Kavala International Airport in northern Greece named a terminal after the general, while the twin 'Alexander Airport' is across the border in what is now Northern Macedonia.

Although the General's name was dropped from the Macedonian building in 2018, after Greek flights refused to fly to Skopje, both countries claim Alexander III of Macedon as a cultural icon.

Greece and Northern Macedonia were less willing – however – to accept him as a gay icon.

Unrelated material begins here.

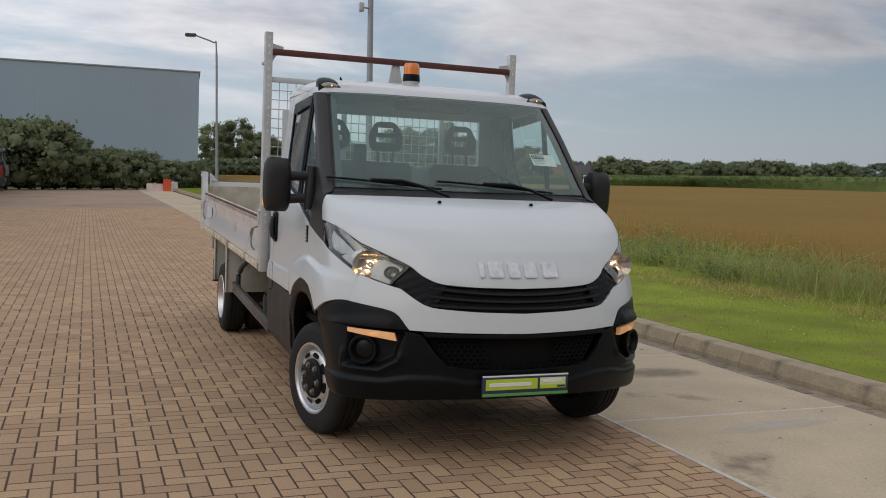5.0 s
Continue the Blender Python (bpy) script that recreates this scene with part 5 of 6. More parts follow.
# kerb stones, each a block with a slanted, worn face
bm = fresh()
prism(bm, [(3.350, -0.06), (3.64, -0.06), (3.64, 0.118), (3.625, 0.128), (3.430, 0.130), (3.405, 0.121), (3.362, 0.02)], "y", 0.0015, 0.9985, 0.0025)
kerb_me = link("kerb_stone", bm, KERBM, False)
kerb_mesh = kerb_me.data
bpy.data.objects.remove(kerb_me)
bm = fresh()
for y0, y1 in zip((-40, *YS[1:-1], 34, 39, 45, 52), (*YS[1:-1], 34, 39, 45, 52, 64)):
    box(bm, (3.40, y0, -0.08), (3.62, y1, 0.06))
kerb = tagged(settle(link("kerb", bm, KERBM, False)), "weathered concrete kerb of separate stones with joints", "kerb", kind="structure")
for k in range(104):
    ks = new("kerb_stone", kerb_mesh)
    ks.parent = kerb
    ks.location = (random.uniform(-0.0015, 0.0015), -40 + k + 0.35, random.uniform(-0.001, 0.001) + float(rise(3.5, -40 + k + 0.85)))
    ks.rotation_euler = (0, 0, random.uniform(-0.002, 0.002))
# herringbone bricks: the stretch in front of the cab as single bricks, the rest joined
W = 0.1055
GX, GY = 0.0056, 0.0068
brick_meshes = []
for wx, wy in ((2 * W, W), (W, 2 * W)):
    bm = fresh()
    box(bm, (GX, GY, -0.05), (wx - GX, wy - GY, 0.0), 0.0018, 1)
    b1 = link("brick", bm, BRICK_ONE, False)
    brick_meshes.append(b1.data)
    bpy.data.objects.remove(b1)
verts, faces, singles = [], [], []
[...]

Skopje airport, previously known as Alexander the Great, in Northern Macedonia, formerly known as Macedonia. Photo / Getty Images
Skopje airport, previously known as Alexander the Great, in Northern Macedonia, formerly known as Macedonia. Photo / Getty Images

Ancient and modern writers have discussed the leader's intimate relations, particularly to general Hephaestion, as an open secret.

Academic symposiums have been protested in Macedonia for hinting at Alexander's homosexuality and Oliver Stone was served legal papers by Greeks over the depiction of a bisexual warrior king in his 2004 film Alexander.

Whether the national heroes who have lent their name to these airports were openly "members of the LGBTQ community" – as SFO put it – is muddied by the passage of time.

Let's face it, these historical characters were around long before air travel.

Harvey Milk can however be celebrated as the first whose LGBTQ activism has to be acknowledged as part of his legacy, and now that of the airport.

Not just something to be celebrated or ignored to suit the prevailing political winds.

While Harvey Milk Terminal 1 joins a great pantheon of airports named after local heroes, San Francisco airport welcomes all travellers to a more tolerant city. One that Milk helped forge.